The problem
Copy out each line exactly; pictures stay out of the copy.

Data segment

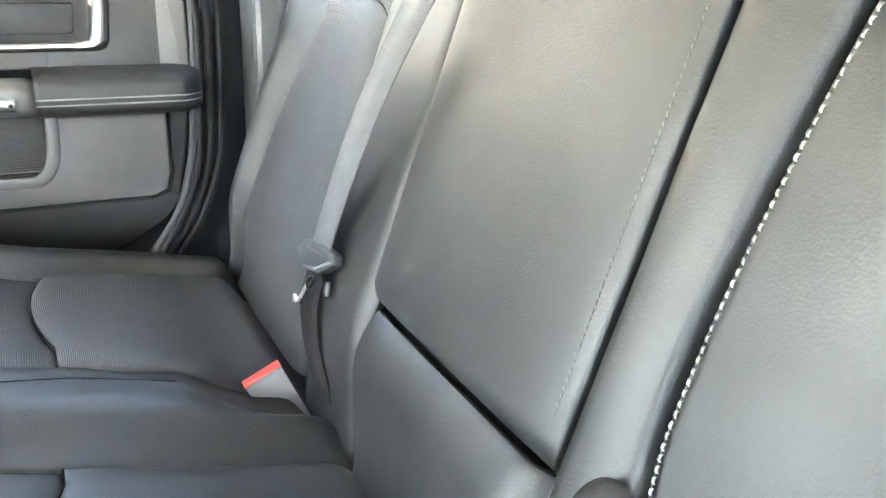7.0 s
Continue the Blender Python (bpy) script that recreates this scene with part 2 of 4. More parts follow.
def tube(pts, r, seg=8, bm=None, flat=1.0, up=Vector((0, 0, 1)), cap=True):
    """A rod along pts, its section r by r * flat, flat along up."""
    bm = bm or bmesh.new()
    pts = [Vector(p) for p in pts]
    rings = []
    for i, p in enumerate(pts):
        d = (pts[min(i + 1, len(pts) - 1)] - pts[max(i - 1, 0)]).normalized()
        side = d.cross(up)
        side = side.normalized() if side.length > 1e-5 else d.orthogonal().normalized()
        n = side.cross(d).normalized()
        rings.append([bm.verts.new(p + side * r * math.cos(a) + n * r * flat * math.sin(a)) for a in (2 * math.pi * k / seg for k in range(seg))])
    for a, b in zip(rings, rings[1:]):
        for k in range(seg):
            bm.faces.new((a[k], a[(k + 1) % seg], b[(k + 1) % seg], b[k]))
    if cap:
        bm.faces.new(rings[0][::-1])
        bm.faces.new(rings[-1])
    return bm


def ribbon(pts, width_dir, w, thick=0.0014, bm=None):
    """A strap of width w and some thickness along pts; width_dir per point or one vector."""
    bm = bm or bmesh.new()
    pts = [Vector(p) for p in pts]
    rings = []
    for i, p in enumerate(pts):
        d = (pts[min(i + 1, len(pts) - 1)] - pts[max(i - 1, 0)]).normalized()
        wd = Vector(width_dir[i] if isinstance(width_dir, list) else width_dir)
        wd = (wd - d * wd.dot(d)).normalized()
        n = wd.cross(d).normalized()
        rings.append([bm.verts.new(p + wd * w / 2 * a + n * thick / 2 * c) for a, c in ((-1, -1), (1, -1), (1, 1), (-1, 1))])
    for a, b in zip(rings, rings[1:]):
        for k in range(4):
            bm.faces.new((a[k], a[(k + 1) % 4], b[(k + 1) % 4], b[k]))
    bm.faces.new(rings[0][::-1])
    bm.faces.new(rings[-1])
    return bm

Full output
7.0 s
Continue the Blender Python (bpy) script that recreates this scene with part 2 of 4. More parts follow.
def tube(pts, r, seg=8, bm=None, flat=1.0, up=Vector((0, 0, 1)), cap=True):
    """A rod along pts, its section r by r * flat, flat along up."""
    bm = bm or bmesh.new()
    pts = [Vector(p) for p in pts]
    rings = []
    for i, p in enumerate(pts):
        d = (pts[min(i + 1, len(pts) - 1)] - pts[max(i - 1, 0)]).normalized()
        side = d.cross(up)
        side = side.normalized() if side.length > 1e-5 else d.orthogonal().normalized()
        n = side.cross(d).normalized()
        rings.append([bm.verts.new(p + side * r * math.cos(a) + n * r * flat * math.sin(a)) for a in (2 * math.pi * k / seg for k in range(seg))])
    for a, b in zip(rings, rings[1:]):
        for k in range(seg):
            bm.faces.new((a[k], a[(k + 1) % seg], b[(k + 1) % seg], b[k]))
    if cap:
        bm.faces.new(rings[0][::-1])
        bm.faces.new(rings[-1])
    return bm


def ribbon(pts, width_dir, w, thick=0.0014, bm=None):
    """A strap of width w and some thickness along pts; width_dir per point or one vector."""
    bm = bm or bmesh.new()
    pts = [Vector(p) for p in pts]
    rings = []
    for i, p in enumerate(pts):
        d = (pts[min(i + 1, len(pts) - 1)] - pts[max(i - 1, 0)]).normalized()
        wd = Vector(width_dir[i] if isinstance(width_dir, list) else width_dir)
        wd = (wd - d * wd.dot(d)).normalized()
        n = wd.cross(d).normalized()
        rings.append([bm.verts.new(p + wd * w / 2 * a + n * thick / 2 * c) for a, c in ((-1, -1), (1, -1), (1, 1), (-1, 1))])
    for a, b in zip(rings, rings[1:]):
        for k in range(4):
            bm.faces.new((a[k], a[(k + 1) % 4], b[(k + 1) % 4], b[k]))
    bm.faces.new(rings[0][::-1])
    bm.faces.new(rings[-1])
    return bm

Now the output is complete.